For oil, however, the most crucial point is what happens to Middle East currencies and in particular to the Saudi Riyal. In fact, Saudi Arabia’s FX reserves are still high and point to an ample buffer for now, but they have been falling at a relatively fast rate (Chart 21). However, should China allow for significantly faster FX depreciation than is currently priced in by markets, we believe oil prices could fall further. Naturally, the FX reserve drain on Saudi could accelerate to $18bn per month if Brent crude oil prices average $30/bbl (Chart 22), sharply reducing the Kingdom’s ability to retain its currency peg.
Saudi has been forcing prices lower by increasing production into an oversupplied market so far (Chart 23), and it also rushed to issue debt in its local market to fill a soaring budget gap. We have previously argued that Saudi Arabia’s surging output is responsible for almost half of the 520 million barrel global petroleum inventory build in the last 7 quarters. Can the government maintain this strategy of flooding the oil market? In our view, it is unlikely that Saudi leaders would want to exacerbate its ongoing reserve drain by pushing prices below $40/bbl. After all, pressure will quickly build on the riyal’s 30 year peg to the USD (Chart 24) if Brent crude oil prices keep falling. And frankly, it is a lot easier politically to implement a modest supply cut at first than allow for a full-blown currency devaluation. But a CNY meltdown could ultimately force Saudi’s hand.
In short, a depeg of the Saudi riyal is our number one black-swan event for the global oil market in 2016, a highly unlikely but highly impactful.
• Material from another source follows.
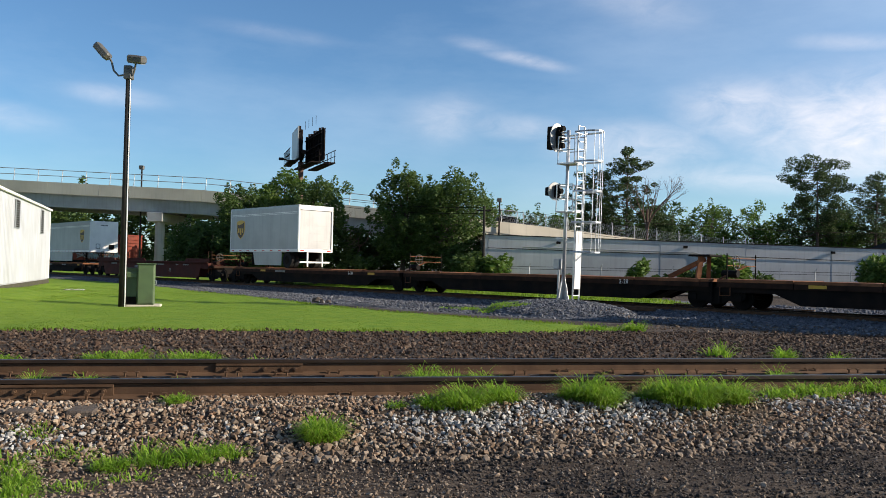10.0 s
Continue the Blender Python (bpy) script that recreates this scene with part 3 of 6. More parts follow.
def make_tracks():
    near_rails = [rail("rail", N_C, NT, -45, 60, off, N_RAIL, "brown rusty steel rail of the weedy siding, spiked to timber ties") for off in (-0.7525, 0.7525)]
    for off in (-0.7525, 0.7525):
        rail("rail", F_C, FT, -240, 120, off, F_RAIL, "dark steel rail of the main line on grey ballast")
    # timber ties of the siding, each with its plates and spikes
    tie_me = MB().cbox(-0.11, 0.11, -1.3, 1.3, -0.17, 0.0, 0.012).mesh("tie", M["tie"])
    plate_me = MB().box(-0.1, 0.1, -0.17, 0.17, 0.0, 0.013).mesh("tie_plate", M["rail"])
    spike = MB()
    spike.tube((0, 0, 0), (0, 0, 0.05), 0.011, n=6)
    spike.box(-0.02, 0.02, -0.016, 0.016, 0.045, 0.06)
    spike_me = spike.mesh("spike", M["rail"])
    for k in range(-16, 22):
        tie = tagged(new("tie", tie_me), "cracked grey timber railway tie under the siding's rails", "railway tie", "ties of the siding")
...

However, if Saudi cannot resist the gravitational forces created by a persistently strong USD and depegs the SAR to follow Russia or Brazil, oil prices could collapse to $25/bbl. Weaker commodity prices would in turn add more downward pressure on EMs (Chart 26). Thus, even if micro supply and demand dynamics are improving, the path for oil prices in 2016 will heavily depend on how the USD moves against the CNY and the SAR. Or on a Saudi supply cut.